The issue of the time spent on paid and unpaid work in the home does impact the question of workers’ work-life balance. Despite the fact that in Cyprus there are occupations that require some work to be done at home, no debate has taken place on this question because such cases are very few.

Are there pressures for non-paid work to be more recognised, and for the work involved to be shared more evenly between partners?

As already mentioned, there is no debate on the question of unpaid work. Please see previous question.

Composite indicators of weekly working hours

Composite indicators of weekly working hours have been developed for full-time and part-time workers, both male and female, which include time spent in unpaid as well as paid work and time spent commuting. What do you see as the most significant implications of these indicators so far as your country is concerned?

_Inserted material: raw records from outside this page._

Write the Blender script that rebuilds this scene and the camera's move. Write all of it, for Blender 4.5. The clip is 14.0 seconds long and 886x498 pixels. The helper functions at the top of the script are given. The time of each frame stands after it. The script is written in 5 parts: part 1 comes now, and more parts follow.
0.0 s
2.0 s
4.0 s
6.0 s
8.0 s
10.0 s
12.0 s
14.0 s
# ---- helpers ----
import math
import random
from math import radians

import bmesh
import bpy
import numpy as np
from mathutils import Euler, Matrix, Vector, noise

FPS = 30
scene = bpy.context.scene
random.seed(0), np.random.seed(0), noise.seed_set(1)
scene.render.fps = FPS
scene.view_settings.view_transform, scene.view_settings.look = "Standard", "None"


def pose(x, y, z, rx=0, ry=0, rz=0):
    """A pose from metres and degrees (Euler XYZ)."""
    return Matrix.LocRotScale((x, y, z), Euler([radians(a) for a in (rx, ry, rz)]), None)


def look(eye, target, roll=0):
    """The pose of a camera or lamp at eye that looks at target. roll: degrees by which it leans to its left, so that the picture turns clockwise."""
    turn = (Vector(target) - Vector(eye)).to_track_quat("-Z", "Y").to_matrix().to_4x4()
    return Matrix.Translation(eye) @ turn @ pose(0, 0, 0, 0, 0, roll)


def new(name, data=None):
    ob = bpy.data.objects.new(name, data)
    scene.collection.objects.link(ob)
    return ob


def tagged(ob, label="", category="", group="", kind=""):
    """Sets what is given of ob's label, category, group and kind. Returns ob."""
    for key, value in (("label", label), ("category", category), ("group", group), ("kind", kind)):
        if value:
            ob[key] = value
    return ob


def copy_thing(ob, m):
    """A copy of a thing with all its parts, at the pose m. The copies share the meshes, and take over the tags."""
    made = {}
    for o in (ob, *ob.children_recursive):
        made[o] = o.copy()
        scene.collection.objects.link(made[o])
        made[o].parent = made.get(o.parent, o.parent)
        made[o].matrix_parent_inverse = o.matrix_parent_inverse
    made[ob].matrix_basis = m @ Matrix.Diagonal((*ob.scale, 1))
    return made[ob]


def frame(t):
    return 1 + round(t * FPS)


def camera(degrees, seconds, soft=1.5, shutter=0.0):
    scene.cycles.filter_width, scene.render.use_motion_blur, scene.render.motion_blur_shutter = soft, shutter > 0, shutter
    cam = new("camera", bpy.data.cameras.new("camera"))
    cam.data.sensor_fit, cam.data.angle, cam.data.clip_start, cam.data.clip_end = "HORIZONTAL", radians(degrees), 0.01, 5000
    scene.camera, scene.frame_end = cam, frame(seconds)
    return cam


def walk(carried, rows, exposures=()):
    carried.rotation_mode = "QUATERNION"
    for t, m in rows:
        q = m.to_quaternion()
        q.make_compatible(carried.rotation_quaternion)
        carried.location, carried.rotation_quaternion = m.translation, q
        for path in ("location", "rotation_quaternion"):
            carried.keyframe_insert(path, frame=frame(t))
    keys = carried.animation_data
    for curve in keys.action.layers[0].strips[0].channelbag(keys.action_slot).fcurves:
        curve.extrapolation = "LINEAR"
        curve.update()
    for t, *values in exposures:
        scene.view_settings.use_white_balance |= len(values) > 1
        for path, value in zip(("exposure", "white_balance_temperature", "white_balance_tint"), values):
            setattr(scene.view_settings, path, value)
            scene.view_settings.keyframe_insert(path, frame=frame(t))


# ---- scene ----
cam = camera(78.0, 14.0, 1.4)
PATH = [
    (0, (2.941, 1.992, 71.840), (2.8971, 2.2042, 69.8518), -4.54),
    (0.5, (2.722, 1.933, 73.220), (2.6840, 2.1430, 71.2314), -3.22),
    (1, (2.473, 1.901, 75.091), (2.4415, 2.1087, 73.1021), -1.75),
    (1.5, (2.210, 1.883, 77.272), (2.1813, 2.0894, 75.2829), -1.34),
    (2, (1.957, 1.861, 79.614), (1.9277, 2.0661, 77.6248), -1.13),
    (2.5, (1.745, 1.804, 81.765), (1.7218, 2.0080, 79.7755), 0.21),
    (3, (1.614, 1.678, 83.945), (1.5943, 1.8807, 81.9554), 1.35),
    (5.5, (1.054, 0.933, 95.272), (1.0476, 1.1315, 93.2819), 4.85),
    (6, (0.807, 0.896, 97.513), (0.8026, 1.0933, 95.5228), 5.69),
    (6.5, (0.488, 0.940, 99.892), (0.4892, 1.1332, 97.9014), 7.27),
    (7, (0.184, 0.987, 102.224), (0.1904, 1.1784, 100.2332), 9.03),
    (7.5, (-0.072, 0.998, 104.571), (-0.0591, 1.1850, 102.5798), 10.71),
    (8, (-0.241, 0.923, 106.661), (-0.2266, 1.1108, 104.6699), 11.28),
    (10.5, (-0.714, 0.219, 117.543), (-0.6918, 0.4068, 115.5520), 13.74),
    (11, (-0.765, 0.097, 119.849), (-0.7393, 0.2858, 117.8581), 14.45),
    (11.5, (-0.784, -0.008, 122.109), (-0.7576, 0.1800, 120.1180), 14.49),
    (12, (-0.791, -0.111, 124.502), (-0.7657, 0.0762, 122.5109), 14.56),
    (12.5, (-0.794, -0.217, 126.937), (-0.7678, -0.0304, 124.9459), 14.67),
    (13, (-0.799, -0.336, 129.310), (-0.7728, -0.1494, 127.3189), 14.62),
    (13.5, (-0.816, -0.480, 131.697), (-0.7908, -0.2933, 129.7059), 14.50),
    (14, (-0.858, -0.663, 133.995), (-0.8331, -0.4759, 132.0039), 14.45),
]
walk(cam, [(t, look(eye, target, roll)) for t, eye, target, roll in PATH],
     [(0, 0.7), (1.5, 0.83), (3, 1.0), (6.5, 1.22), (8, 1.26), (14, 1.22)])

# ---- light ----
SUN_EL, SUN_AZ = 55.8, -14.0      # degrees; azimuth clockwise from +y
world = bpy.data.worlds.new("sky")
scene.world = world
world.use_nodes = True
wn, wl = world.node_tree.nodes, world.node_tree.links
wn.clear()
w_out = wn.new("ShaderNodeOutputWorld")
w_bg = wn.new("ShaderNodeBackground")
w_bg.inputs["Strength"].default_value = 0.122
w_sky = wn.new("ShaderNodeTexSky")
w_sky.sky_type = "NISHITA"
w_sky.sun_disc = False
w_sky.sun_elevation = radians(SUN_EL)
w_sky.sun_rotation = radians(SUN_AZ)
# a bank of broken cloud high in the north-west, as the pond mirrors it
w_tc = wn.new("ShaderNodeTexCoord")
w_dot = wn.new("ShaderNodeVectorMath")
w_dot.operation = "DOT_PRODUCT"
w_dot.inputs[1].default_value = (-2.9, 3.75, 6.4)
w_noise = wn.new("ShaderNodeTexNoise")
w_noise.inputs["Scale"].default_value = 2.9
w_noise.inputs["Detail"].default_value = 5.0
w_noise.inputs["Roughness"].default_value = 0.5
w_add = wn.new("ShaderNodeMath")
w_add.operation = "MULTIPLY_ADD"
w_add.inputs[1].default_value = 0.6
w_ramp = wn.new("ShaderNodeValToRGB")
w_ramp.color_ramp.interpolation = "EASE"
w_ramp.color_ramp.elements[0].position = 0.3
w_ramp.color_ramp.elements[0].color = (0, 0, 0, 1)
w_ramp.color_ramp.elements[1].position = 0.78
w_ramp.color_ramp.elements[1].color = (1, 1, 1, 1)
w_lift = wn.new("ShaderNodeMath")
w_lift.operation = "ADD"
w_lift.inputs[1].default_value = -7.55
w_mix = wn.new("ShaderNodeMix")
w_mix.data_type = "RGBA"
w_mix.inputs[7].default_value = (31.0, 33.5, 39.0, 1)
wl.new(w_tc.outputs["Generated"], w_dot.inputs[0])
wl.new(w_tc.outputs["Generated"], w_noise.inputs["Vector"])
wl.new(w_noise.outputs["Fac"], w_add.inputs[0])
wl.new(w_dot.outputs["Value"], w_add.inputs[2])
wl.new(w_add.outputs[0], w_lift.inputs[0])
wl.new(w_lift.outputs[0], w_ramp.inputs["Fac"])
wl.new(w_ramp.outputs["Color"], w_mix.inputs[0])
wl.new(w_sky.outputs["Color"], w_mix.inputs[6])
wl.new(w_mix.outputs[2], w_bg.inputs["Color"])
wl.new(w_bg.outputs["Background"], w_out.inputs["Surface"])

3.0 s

The most important work-related matter of particular concern in Cyprus is female part-time employment. Almost all the social partners promote part-time working as a flexible form of employment aimed at integrating the non-active female population in the labour market and balancing work and family life. The Pancyprian Federation of Labour (PEO), (Παγκύπρια Εργατική Ομοσπονδία, ΠΕΟ), however, believes that female part-time employment is concentrated in low-paid, low-skilled occupations with no prospects of advancement, resulting in a bigger wage gap between men and women. The Women’s Department of PEO believes that measures on women’s full-time employment should be promoted, with coverage of their terms and conditions of employment by collective agreements, so that women’s work is not viewed as cheap labour. Also supported are measures to boost women’s employment and prevent indirect discrimination in hiring, wages and career advancement. These are measures that will improve women’s position in the labour market and by extension place them on an equal footing with men. An intense debate is also under way on providing support to working women, aimed at helping them meet their family and work obligations, in order to do away with entrenched stereotypes and viewpoints regarding the sectors and areas of women’s employment.